What is required: Restate the full listing word for word and leave the pictures out.
_____
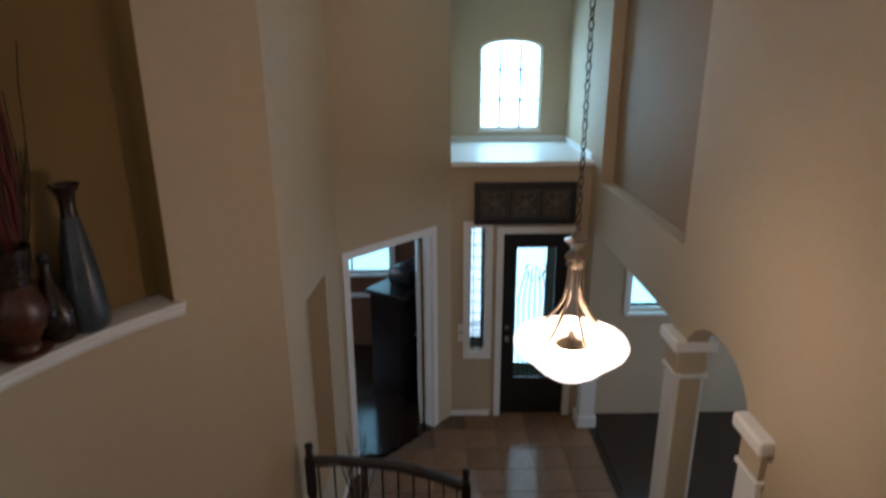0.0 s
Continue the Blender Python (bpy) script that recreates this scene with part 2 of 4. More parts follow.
def lathe(profile, x=0.0, y=0.0, z=0.0, seg=24, bm=None, a0=0.0, a1=360.0):
    """A turned shape from (radius, height) pairs."""
    bm = bm or bmesh.new()
    full = abs(a1 - a0 - 360) < 1e-6
    count = seg if full else seg + 1
    rings = []
    for r, h in profile:
        if r < 1e-5:
            rings.append([bm.verts.new((x, y, z + h))])
        else:
            rings.append([bm.verts.new((x + r * math.cos(radians(a0 + (a1 - a0) * i / seg)), y + r * math.sin(radians(a0 + (a1 - a0) * i / seg)), z + h)) for i in range(count)])
    for p, q in zip(rings, rings[1:]):
        for i in range(seg):
            j = (i + 1) % count
            if len(p) == 1 and len(q) > 1:
                bm.faces.new((p[0], q[j], q[i]))
            elif len(q) == 1 and len(p) > 1:
                bm.faces.new((p[i], p[j], q[0]))
            elif len(p) > 1:
                bm.faces.new((p[i], p[j], q[j], q[i]))
    if full and len(rings[0]) > 1:
        bm.faces.new(rings[0][::-1])
    if full and len(rings[-1]) > 1:
        bm.faces.new(rings[-1])
    return bm


def tube(points, radius, seg=8, bm=None, closed=False):
    """A round bar along a line of points; radius may be a list."""
    bm = bm or bmesh.new()
    pts = [Vector(p) for p in points]
    rad = radius if isinstance(radius, (list, tuple)) else [radius] * len(pts)
    rings, up = [], None
    for i, p in enumerate(pts):
        if closed:
            d = pts[(i + 1) % len(pts)] - pts[i - 1]
        else:
            d = pts[min(i + 1, len(pts) - 1)] - pts[max(i - 1, 0)]
        d.normalize()
        if up is None:
            up = Vector((0, 0, 1)) if abs(d.z) < 0.9 else Vector((1, 0, 0))
        side = d.cross(up).normalized()
        up = side.cross(d).normalized()
        rings.append([bm.verts.new(p + rad[i] * (math.cos(2 * math.pi * k / seg) * side + math.sin(2 * math.pi * k / seg) * up)) for k in range(seg)])
    pairs = list(zip(rings, rings[1:])) + ([(rings[-1], rings[0])] if closed else [])
    for p, q in pairs:
        for k in range(seg):
            bm.faces.new((p[k], p[(k + 1) % seg], q[(k + 1) % seg], q[k]))
    if not closed:
        bm.faces.new(rings[0][::-1]), bm.faces.new(rings[-1])
    return bm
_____
Correct response:
0.0 s
Continue the Blender Python (bpy) script that recreates this scene with part 2 of 4. More parts follow.
def lathe(profile, x=0.0, y=0.0, z=0.0, seg=24, bm=None, a0=0.0, a1=360.0):
    """A turned shape from (radius, height) pairs."""
    bm = bm or bmesh.new()
    full = abs(a1 - a0 - 360) < 1e-6
    count = seg if full else seg + 1
    rings = []
    for r, h in profile:
        if r < 1e-5:
            rings.append([bm.verts.new((x, y, z + h))])
        else:
            rings.append([bm.verts.new((x + r * math.cos(radians(a0 + (a1 - a0) * i / seg)), y + r * math.sin(radians(a0 + (a1 - a0) * i / seg)), z + h)) for i in range(count)])
    for p, q in zip(rings, rings[1:]):
        for i in range(seg):
            j = (i + 1) % count
            if len(p) == 1 and len(q) > 1:
                bm.faces.new((p[0], q[j], q[i]))
            elif len(q) == 1 and len(p) > 1:
                bm.faces.new((p[i], p[j], q[0]))
            elif len(p) > 1:
                bm.faces.new((p[i], p[j], q[j], q[i]))
    if full and len(rings[0]) > 1:
        bm.faces.new(rings[0][::-1])
    if full and len(rings[-1]) > 1:
        bm.faces.new(rings[-1])
    return bm


def tube(points, radius, seg=8, bm=None, closed=False):
    """A round bar along a line of points; radius may be a list."""
    bm = bm or bmesh.new()
    pts = [Vector(p) for p in points]
    rad = radius if isinstance(radius, (list, tuple)) else [radius] * len(pts)
    rings, up = [], None
    for i, p in enumerate(pts):
        if closed:
            d = pts[(i + 1) % len(pts)] - pts[i - 1]
        else:
            d = pts[min(i + 1, len(pts) - 1)] - pts[max(i - 1, 0)]
        d.normalize()
        if up is None:
            up = Vector((0, 0, 1)) if abs(d.z) < 0.9 else Vector((1, 0, 0))
        side = d.cross(up).normalized()
        up = side.cross(d).normalized()
        rings.append([bm.verts.new(p + rad[i] * (math.cos(2 * math.pi * k / seg) * side + math.sin(2 * math.pi * k / seg) * up)) for k in range(seg)])
    pairs = list(zip(rings, rings[1:])) + ([(rings[-1], rings[0])] if closed else [])
    for p, q in pairs:
        for k in range(seg):
            bm.faces.new((p[k], p[(k + 1) % seg], q[(k + 1) % seg], q[k]))
    if not closed:
        bm.faces.new(rings[0][::-1]), bm.faces.new(rings[-1])
    return bm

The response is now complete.